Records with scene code
= = = = =
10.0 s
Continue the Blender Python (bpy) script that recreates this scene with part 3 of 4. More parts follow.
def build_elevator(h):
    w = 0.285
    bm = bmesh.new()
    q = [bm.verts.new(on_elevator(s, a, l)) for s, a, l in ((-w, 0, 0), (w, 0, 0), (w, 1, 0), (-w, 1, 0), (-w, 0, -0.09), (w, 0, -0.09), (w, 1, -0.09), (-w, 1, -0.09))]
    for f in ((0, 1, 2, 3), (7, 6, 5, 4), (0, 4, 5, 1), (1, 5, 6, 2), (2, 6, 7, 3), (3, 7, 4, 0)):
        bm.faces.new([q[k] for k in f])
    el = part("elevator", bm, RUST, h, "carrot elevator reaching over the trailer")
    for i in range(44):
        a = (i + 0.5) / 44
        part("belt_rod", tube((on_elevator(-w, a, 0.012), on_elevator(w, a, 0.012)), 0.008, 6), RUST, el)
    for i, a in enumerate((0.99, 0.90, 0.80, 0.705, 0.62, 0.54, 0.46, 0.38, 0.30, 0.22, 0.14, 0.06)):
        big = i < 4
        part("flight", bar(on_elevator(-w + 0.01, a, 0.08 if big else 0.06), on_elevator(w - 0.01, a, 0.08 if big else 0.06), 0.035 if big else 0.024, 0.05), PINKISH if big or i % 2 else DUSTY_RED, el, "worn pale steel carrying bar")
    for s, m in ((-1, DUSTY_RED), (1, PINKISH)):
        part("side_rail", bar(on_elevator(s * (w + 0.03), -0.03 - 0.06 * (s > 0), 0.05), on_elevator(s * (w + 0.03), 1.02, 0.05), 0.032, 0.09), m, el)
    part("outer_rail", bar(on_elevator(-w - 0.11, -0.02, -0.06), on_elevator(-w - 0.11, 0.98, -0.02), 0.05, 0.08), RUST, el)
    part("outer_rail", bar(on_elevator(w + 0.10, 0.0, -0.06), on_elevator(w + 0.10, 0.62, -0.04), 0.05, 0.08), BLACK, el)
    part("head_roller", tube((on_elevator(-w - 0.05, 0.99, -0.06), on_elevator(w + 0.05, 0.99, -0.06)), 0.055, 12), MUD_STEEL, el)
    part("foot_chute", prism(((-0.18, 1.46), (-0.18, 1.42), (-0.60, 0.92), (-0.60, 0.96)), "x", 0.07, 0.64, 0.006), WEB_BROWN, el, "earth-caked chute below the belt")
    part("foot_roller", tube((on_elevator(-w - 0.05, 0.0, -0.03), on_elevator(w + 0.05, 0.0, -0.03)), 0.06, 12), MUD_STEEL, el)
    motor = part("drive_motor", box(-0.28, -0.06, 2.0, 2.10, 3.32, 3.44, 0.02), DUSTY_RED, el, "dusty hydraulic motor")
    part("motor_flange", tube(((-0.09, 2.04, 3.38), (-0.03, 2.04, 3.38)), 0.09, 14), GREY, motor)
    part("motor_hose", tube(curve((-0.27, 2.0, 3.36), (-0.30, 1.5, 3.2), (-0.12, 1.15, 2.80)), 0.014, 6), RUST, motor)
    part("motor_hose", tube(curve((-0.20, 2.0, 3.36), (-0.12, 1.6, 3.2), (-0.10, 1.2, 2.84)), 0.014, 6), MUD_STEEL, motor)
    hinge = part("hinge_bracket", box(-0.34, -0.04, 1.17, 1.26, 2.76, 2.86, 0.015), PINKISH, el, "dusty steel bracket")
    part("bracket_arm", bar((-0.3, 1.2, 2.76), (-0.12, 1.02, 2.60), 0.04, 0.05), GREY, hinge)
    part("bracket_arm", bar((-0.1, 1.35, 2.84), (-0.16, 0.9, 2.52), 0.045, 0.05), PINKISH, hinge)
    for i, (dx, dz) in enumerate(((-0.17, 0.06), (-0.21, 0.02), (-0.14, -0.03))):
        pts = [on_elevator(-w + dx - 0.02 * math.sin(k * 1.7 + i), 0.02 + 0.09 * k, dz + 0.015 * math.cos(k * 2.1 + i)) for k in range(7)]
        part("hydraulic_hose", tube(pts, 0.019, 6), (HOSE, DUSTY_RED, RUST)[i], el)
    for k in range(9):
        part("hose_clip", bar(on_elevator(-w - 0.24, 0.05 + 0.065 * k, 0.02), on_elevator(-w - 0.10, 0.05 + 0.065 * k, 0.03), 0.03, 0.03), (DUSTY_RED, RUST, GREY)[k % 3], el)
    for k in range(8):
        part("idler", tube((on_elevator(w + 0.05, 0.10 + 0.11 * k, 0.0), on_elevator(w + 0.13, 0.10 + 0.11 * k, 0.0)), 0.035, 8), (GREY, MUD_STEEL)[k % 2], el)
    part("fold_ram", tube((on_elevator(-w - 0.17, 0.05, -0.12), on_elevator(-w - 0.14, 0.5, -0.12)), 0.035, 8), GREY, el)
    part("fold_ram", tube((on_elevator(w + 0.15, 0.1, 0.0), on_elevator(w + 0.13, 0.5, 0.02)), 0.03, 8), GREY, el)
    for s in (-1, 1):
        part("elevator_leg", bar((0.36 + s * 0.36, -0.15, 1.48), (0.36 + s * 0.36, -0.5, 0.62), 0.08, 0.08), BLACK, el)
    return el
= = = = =
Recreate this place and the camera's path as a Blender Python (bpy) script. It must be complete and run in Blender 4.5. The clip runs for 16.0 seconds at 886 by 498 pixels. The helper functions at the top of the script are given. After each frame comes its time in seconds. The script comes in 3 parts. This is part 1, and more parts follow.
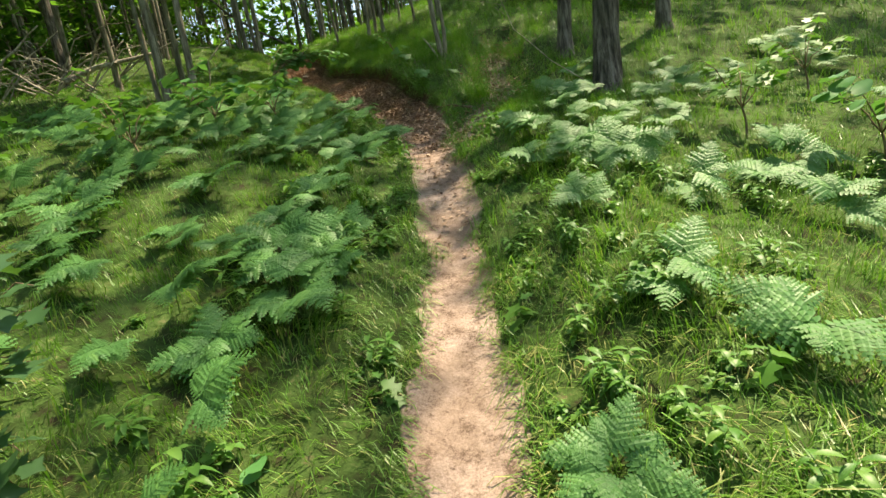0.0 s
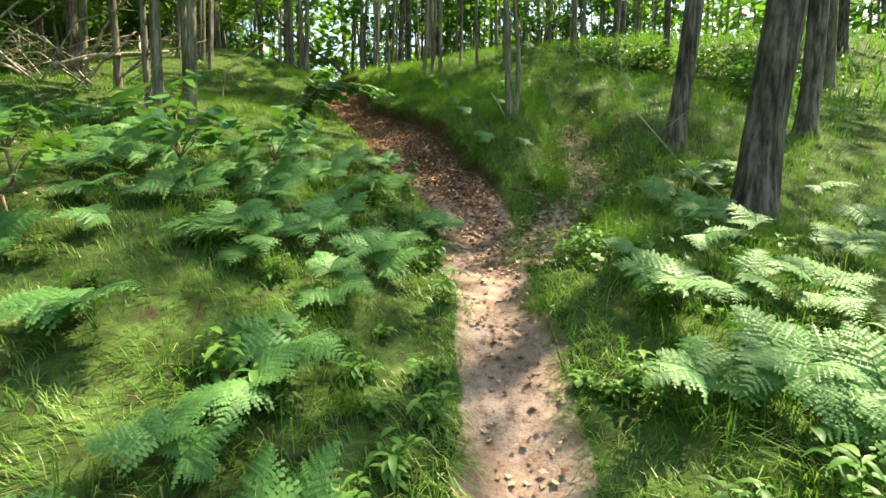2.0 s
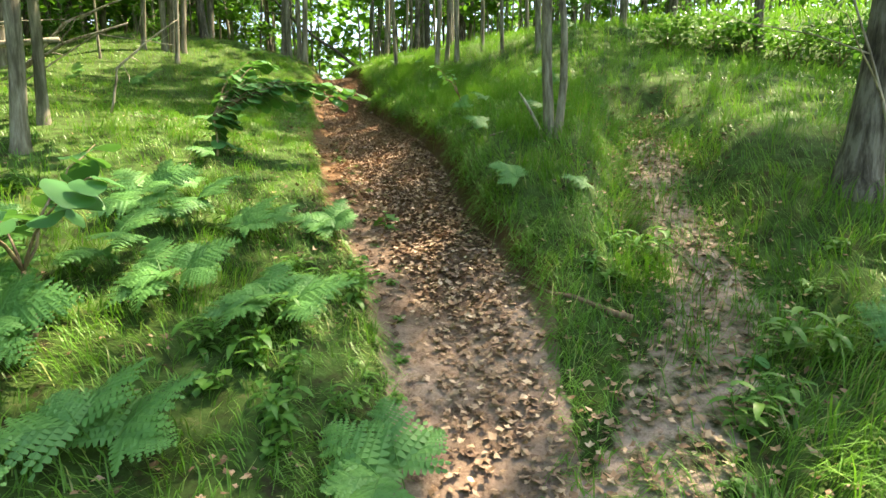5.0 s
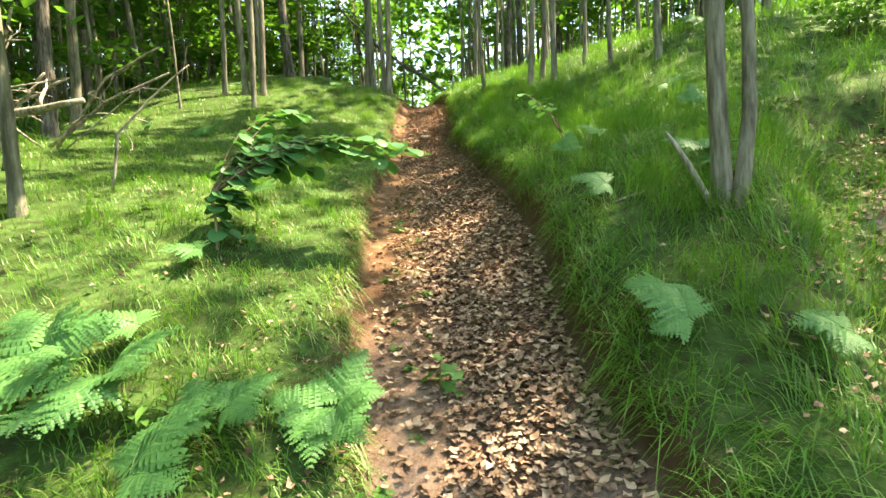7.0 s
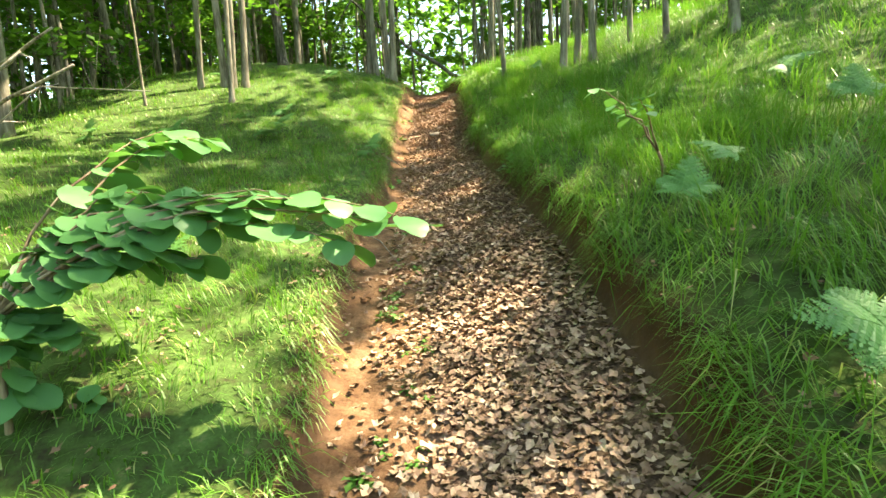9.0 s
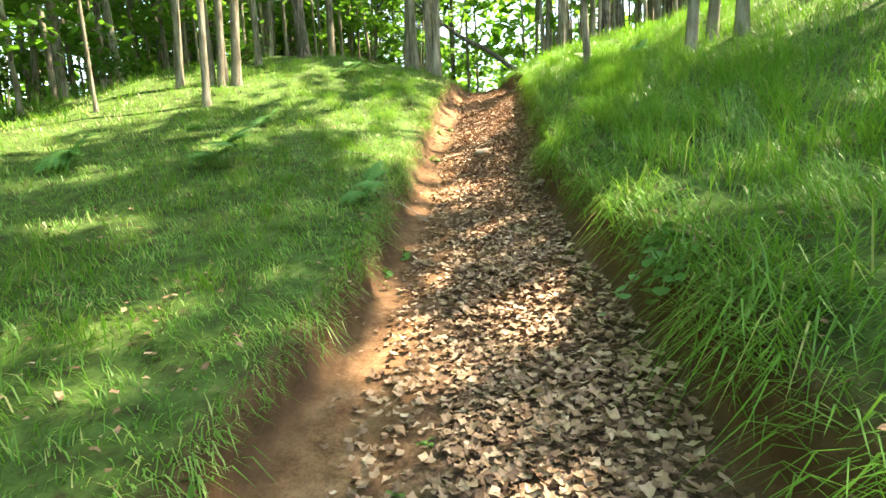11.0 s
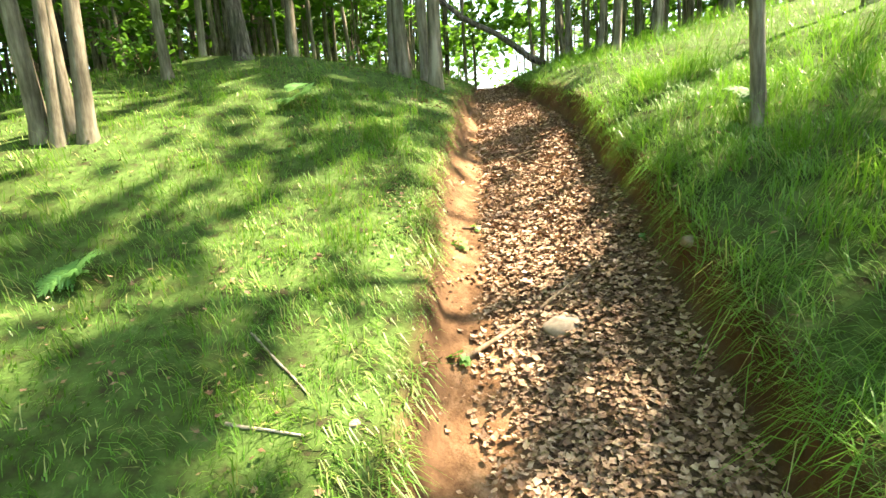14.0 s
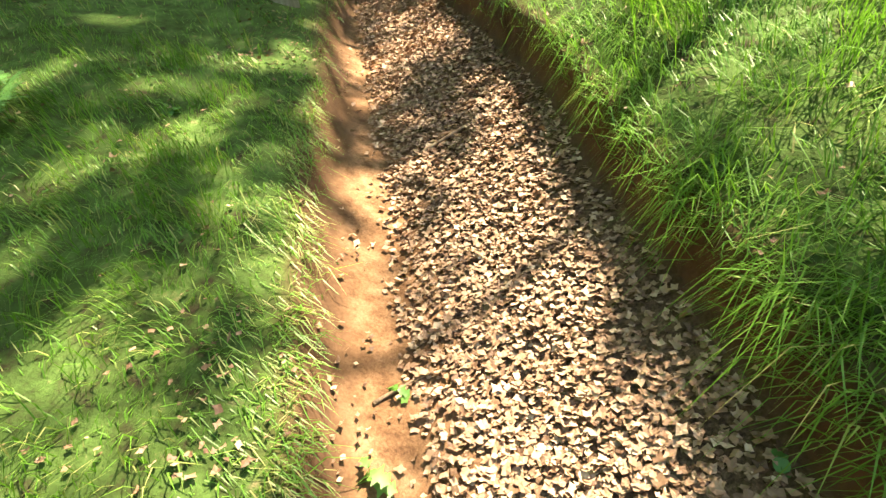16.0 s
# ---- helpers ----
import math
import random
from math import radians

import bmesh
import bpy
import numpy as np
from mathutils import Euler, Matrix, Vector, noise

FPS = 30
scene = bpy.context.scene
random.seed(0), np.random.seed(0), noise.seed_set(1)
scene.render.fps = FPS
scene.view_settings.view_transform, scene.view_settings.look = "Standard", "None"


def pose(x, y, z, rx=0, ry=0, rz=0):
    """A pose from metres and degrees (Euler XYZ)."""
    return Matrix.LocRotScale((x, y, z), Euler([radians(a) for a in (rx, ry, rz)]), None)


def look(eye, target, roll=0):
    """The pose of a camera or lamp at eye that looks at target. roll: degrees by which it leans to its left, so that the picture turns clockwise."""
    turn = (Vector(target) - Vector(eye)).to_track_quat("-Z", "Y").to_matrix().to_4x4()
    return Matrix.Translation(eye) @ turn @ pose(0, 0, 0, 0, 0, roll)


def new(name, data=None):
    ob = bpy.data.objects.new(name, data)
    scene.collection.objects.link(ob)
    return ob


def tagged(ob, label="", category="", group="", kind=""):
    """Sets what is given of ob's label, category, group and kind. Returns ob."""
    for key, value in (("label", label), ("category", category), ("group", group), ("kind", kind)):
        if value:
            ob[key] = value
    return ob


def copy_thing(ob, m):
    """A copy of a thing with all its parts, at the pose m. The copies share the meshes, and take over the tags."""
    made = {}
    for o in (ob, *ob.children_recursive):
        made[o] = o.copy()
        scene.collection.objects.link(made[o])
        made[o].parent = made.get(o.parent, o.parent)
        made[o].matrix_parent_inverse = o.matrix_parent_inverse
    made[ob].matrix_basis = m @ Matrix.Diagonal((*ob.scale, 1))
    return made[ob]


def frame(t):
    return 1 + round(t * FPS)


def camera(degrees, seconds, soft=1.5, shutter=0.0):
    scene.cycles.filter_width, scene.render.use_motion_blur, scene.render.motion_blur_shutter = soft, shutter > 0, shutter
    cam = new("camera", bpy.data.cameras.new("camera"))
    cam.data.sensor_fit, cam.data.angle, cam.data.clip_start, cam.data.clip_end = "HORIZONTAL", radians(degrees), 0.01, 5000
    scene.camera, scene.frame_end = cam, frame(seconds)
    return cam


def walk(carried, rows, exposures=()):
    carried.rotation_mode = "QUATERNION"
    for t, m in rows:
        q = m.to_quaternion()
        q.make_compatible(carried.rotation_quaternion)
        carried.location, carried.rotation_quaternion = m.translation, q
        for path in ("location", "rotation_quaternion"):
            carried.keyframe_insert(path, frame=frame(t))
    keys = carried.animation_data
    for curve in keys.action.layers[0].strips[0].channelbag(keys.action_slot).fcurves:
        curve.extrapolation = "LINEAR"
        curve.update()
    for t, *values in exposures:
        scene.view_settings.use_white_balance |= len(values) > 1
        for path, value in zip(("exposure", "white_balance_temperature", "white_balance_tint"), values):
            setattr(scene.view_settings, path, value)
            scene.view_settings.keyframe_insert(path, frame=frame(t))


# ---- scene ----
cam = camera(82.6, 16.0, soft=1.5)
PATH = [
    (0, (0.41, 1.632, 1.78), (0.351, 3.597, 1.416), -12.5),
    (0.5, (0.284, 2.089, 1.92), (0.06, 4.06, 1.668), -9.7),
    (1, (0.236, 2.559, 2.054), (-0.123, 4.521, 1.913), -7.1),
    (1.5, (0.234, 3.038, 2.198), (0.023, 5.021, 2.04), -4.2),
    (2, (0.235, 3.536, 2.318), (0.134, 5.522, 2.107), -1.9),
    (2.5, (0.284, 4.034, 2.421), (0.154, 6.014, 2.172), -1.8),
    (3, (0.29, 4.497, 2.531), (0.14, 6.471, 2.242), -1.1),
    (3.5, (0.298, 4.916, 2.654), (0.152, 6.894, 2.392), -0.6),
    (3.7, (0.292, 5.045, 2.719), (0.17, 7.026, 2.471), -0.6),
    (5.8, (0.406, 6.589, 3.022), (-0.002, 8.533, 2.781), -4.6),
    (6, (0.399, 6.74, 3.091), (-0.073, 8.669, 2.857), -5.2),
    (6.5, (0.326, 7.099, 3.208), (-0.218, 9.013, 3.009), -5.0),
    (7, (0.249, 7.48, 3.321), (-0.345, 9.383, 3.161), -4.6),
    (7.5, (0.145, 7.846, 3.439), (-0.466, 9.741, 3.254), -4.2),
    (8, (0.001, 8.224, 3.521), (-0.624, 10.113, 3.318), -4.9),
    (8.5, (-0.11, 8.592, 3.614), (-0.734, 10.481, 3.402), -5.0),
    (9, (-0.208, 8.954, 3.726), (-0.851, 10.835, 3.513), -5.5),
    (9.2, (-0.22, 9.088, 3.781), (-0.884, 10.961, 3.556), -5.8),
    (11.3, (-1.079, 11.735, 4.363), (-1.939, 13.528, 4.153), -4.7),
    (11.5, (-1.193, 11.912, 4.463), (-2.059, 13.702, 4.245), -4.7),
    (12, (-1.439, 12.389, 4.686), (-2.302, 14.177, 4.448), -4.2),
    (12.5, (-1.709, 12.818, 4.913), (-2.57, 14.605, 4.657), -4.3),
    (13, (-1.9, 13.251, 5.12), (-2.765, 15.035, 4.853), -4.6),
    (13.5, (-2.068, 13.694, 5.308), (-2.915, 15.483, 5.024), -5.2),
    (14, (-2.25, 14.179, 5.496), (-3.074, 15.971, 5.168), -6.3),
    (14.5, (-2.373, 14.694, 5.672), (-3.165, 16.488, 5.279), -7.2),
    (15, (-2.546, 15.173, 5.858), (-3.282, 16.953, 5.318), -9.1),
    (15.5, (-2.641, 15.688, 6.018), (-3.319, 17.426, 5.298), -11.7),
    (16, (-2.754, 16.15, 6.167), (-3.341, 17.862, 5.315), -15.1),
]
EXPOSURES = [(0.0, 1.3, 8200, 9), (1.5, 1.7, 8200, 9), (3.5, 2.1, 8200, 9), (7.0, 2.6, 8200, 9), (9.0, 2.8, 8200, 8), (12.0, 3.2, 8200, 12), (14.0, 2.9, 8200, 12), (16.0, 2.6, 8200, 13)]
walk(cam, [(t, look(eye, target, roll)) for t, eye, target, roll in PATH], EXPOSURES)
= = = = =
• PROBLEM TO WORK ON:
Keep both end lines and retype everything in the records above from the line containing "radians(degrees), 0.01, 5000" through the line containing "q.make_compatible(carried.rotation_quaternion)", exactly, with nothing else.

• FINISHED TASK:
    cam.data.sensor_fit, cam.data.angle, cam.data.clip_start, cam.data.clip_end = "HORIZONTAL", radians(degrees), 0.01, 5000
    scene.camera, scene.frame_end = cam, frame(seconds)
    return cam


def walk(carried, rows, exposures=()):
    carried.rotation_mode = "QUATERNION"
    for t, m in rows:
        q = m.to_quaternion()
        q.make_compatible(carried.rotation_quaternion)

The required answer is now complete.